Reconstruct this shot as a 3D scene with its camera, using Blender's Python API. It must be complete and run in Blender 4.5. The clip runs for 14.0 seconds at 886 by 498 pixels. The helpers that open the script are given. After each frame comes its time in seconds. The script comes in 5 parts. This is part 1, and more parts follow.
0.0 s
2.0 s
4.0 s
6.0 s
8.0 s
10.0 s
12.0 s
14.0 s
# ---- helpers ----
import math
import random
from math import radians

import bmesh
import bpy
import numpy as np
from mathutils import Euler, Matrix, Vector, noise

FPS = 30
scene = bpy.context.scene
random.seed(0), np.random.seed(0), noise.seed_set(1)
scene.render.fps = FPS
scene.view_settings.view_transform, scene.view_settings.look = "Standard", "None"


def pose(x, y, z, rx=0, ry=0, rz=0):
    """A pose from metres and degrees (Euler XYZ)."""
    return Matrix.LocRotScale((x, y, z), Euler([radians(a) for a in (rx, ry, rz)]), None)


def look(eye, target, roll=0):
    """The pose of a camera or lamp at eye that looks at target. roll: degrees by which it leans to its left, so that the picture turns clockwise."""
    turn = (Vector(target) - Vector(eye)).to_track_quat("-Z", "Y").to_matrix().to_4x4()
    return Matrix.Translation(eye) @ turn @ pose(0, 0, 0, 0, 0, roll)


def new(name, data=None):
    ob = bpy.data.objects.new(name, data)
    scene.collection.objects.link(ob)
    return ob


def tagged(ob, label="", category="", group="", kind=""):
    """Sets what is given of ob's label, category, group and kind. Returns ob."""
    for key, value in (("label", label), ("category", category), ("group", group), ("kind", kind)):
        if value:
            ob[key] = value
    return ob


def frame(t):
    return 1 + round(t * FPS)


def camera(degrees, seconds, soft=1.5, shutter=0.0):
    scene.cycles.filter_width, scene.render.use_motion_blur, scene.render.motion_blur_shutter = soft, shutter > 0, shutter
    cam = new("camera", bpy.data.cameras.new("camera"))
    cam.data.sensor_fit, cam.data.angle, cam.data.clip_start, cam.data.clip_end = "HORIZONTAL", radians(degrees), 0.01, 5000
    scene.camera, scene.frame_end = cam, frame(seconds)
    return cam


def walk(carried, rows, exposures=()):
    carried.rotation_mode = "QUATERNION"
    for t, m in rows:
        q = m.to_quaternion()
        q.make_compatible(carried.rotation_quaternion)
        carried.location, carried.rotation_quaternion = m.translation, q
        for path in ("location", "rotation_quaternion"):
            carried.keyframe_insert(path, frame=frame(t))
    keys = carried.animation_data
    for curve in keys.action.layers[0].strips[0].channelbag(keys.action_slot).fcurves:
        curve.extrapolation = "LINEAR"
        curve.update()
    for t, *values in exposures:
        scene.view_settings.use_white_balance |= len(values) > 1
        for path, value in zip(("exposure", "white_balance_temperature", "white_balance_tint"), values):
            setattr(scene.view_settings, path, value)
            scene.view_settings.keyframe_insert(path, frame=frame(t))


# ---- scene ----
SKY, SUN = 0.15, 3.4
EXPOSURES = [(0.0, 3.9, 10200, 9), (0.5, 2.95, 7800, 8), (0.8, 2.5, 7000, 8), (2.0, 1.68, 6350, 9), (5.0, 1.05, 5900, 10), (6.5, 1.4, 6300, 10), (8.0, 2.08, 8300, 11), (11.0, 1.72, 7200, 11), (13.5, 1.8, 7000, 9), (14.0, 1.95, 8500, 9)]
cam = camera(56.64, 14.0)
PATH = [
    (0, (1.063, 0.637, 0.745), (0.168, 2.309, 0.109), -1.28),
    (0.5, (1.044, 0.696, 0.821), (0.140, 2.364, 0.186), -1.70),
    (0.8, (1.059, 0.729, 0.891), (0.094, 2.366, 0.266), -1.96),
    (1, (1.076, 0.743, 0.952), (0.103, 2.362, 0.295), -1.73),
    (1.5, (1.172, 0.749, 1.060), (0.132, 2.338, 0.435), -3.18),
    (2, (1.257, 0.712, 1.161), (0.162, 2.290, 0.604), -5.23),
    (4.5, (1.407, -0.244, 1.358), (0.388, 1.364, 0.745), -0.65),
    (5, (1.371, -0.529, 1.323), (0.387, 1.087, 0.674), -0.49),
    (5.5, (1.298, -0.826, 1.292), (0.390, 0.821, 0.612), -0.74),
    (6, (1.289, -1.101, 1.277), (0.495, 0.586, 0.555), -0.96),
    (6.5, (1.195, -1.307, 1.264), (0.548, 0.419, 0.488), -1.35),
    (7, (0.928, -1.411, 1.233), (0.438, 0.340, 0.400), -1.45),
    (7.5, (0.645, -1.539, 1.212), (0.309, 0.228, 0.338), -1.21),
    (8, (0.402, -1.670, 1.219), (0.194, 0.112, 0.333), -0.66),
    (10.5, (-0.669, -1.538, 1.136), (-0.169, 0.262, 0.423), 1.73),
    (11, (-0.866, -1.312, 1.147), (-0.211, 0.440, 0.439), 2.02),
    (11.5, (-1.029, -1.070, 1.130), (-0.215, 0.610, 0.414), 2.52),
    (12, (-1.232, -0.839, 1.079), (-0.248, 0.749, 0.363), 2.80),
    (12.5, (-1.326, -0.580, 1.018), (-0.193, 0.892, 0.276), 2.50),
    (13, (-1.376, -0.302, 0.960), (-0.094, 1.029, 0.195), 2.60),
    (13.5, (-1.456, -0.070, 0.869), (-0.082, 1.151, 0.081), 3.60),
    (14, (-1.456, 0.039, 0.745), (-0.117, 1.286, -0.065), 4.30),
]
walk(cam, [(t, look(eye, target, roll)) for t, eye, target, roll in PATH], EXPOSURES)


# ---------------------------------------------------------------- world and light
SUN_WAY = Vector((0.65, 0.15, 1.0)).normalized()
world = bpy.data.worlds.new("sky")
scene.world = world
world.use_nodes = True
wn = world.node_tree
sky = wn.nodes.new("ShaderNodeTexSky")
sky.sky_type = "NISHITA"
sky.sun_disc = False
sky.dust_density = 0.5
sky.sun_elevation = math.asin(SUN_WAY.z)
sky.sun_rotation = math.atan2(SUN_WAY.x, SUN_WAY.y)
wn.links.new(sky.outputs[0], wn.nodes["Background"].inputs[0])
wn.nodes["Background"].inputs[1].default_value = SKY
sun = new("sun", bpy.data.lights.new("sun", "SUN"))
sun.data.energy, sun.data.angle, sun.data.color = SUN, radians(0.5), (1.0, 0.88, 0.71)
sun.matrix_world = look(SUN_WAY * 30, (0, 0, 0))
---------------
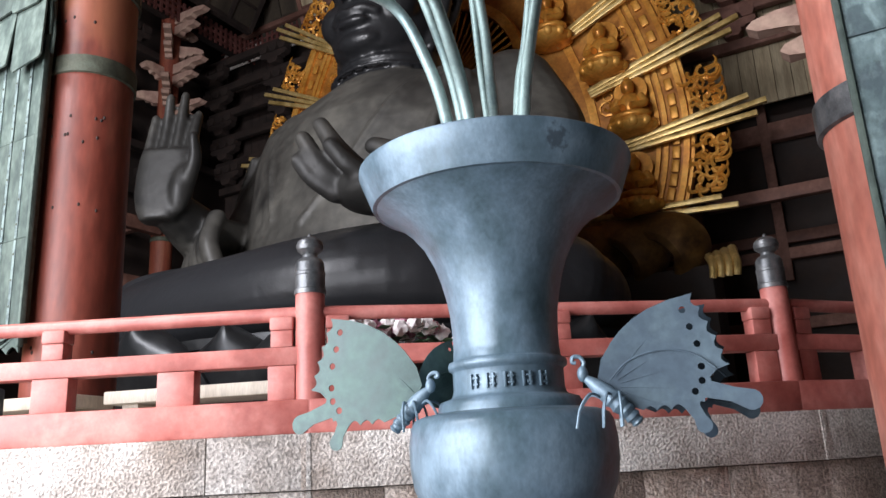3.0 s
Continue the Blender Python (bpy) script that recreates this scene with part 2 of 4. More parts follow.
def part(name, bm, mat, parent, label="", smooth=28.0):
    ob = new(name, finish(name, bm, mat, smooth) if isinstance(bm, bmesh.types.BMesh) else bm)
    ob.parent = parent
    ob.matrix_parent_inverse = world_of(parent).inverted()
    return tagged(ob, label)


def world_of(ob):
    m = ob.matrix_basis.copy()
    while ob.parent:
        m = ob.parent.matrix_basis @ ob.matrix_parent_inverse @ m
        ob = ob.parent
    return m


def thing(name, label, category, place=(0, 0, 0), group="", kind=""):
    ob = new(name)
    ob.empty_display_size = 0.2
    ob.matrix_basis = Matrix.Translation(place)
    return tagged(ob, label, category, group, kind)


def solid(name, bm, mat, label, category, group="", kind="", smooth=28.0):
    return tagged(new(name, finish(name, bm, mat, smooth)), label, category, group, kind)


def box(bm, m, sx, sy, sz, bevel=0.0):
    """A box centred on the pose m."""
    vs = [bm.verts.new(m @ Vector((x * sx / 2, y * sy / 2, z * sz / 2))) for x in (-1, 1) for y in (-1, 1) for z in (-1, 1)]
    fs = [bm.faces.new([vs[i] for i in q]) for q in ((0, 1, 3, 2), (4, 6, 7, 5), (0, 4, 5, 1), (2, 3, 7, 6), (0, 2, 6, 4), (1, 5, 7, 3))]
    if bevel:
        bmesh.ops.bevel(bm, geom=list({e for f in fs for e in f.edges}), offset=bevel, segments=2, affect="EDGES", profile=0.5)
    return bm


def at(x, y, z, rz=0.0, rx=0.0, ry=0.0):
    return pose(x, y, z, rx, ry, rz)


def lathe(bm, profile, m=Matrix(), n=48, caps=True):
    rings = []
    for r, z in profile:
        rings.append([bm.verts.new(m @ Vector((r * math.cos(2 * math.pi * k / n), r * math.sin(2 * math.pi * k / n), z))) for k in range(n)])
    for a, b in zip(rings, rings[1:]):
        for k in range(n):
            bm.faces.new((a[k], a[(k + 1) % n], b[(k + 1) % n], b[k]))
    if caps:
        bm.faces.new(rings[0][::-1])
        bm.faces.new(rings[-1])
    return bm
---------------
WRITTEN REQUEST
Reproduce the lines exactly, from the line that contains "Reconstruct this shot" through the line that contains "scene.render.fps = FPS", and nothing more.

TASK ANSWER
Reconstruct this shot as a 3D scene with its camera, using Blender's Python API. It must be complete and run in Blender 4.5. The clip runs for 14.0 seconds at 886 by 498 pixels. The helpers that open the script are given. After each frame comes its time in seconds. The script comes in 5 parts. This is part 1, and more parts follow.
0.0 s
2.0 s
4.0 s
6.0 s
8.0 s
10.0 s
12.0 s
14.0 s
# ---- helpers ----
import math
import random
from math import radians

import bmesh
import bpy
import numpy as np
from mathutils import Euler, Matrix, Vector, noise

FPS = 30
scene = bpy.context.scene
random.seed(0), np.random.seed(0), noise.seed_set(1)
scene.render.fps = FPS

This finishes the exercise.